Almost all landlords will pay a broker’s commission fee. To protect yourself from paying unnecessary commission fees, you should ensure the contract includes a clause indicating the brokerage firm will agree to always make best efforts to negotiate the total commission fees to be paid by the landlord. Unless you are planning to lease a space within a residential condominium, hotel or office tower, more than likely you will be responsible for all commission fees. So be prepared if you are planning to choose this route. Ensure you have set sufficient investment aside.

Depending on the size and reputation of the brokerage firm and your actual broker, commission fees can vary. I have seen it range from ½ months net rent, 1 month net rent to a standard lump sum of $10,000 – $12,000. If you have extra capital to spend and your only concern is to secure a space as quick as possible, you may be willing to accept the stated commission fees.
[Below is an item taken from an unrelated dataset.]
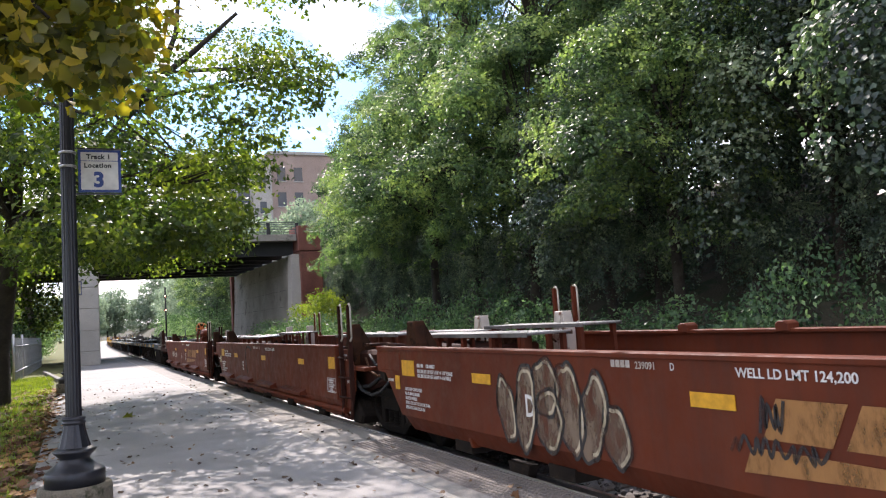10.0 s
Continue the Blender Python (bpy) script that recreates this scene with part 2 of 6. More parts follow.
GRATE = surface("galvanised_grating", (0.30, 0.30, 0.30), (0.46, 0.46, 0.45), 2.0, 60.0, 0.45, 0.6, 0.3, 0.004, (0.12, 0.08, 0.06), 0.62)
WALK_IRON = surface("weathered_walkway_iron", (0.10, 0.095, 0.09), (0.2, 0.19, 0.18), 3.0, 60.0, 0.6, 0.3, 0.3, 0.004, (0.08, 0.045, 0.03), 0.56)
STENCIL = surface("stencil_white", (0.55, 0.54, 0.52), (0.74, 0.73, 0.71), 9.0, 80.0, 0.6, 0, 0.1, 0.001, (0.24, 0.19, 0.17), 0.66)
STENCIL_OLD = surface("faded_stencil", (0.32, 0.27, 0.23), (0.5, 0.45, 0.39), 9.0, 80.0, 0.7, 0, 0.1, 0.001, (0.1, 0.07, 0.05), 0.58)
STENCIL_TAN = surface("tan_stencil", (0.27, 0.215, 0.135), (0.40, 0.335, 0.225), 9.0, 80.0, 0.75, 0, 0.1, 0.001, (0.07, 0.055, 0.04), 0.56)
STENCIL_FAINT = surface("worn_off_stencil", (0.10, 0.086, 0.072), (0.21, 0.185, 0.155), 9.0, 80.0, 0.75, 0, 0.1, 0.001, (0.04, 0.032, 0.026), 0.54)
REFLECTOR = surface("yellow_reflector", (0.60, 0.30, 0.008), (0.66, 0.345, 0.012), 2.0, 12.0, 0.5, 0.0, 0.05, 0.001)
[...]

In the case your broker works based on a standard commission fee (i.e. $10,000), you may want to negotiate a capped amount such as $5,000. Therefore, if the landlord only agrees to pay a maximum of $7,000 of the $10,000, you only need to pay $2,000.

  • Independently Secured Location

In the event that through your own efforts you secure a building or site for lease not identified by the broker, a reduced amount of commission should be made payable to the broker by 50%. In all fairness, you should absolutely not sign an agreement if it requires you to pay 100% of the commission fees.

  • Termination of Agreement

An agreement can be terminated with an advance written notice by either party. Usually, a 30 day minimum is set, however I recommend negotiating for 15 which gives ample time to exit out earlier and provide advance written notice. There should also be a clause indicating you may terminate the agreement if you believe the broker’s duties and responsibilities has not been performed. The clause should also indicate that no fees are to be owed. However, if the broker has performed all duties and responsibilities, but for some reason you must terminate the agreement, you should not be required to pay full fees. Instead you should negotiate 50% of the commission fees will be owed.

Review the contract

Before signing any real estate agreement, you should carefully review the contract. If you are uncertain of any clause or believe you are being placed in a unfair position, ask for clarification. You may want to consult a lawyer or a trusted individual to assist you. The worst you can do is rush into something you are not ready to handle or prepared to do. Speak to current restaurant owners, friends and family who may be able to connect you with a trusted broker. Any referral is usually the best step in the right direction.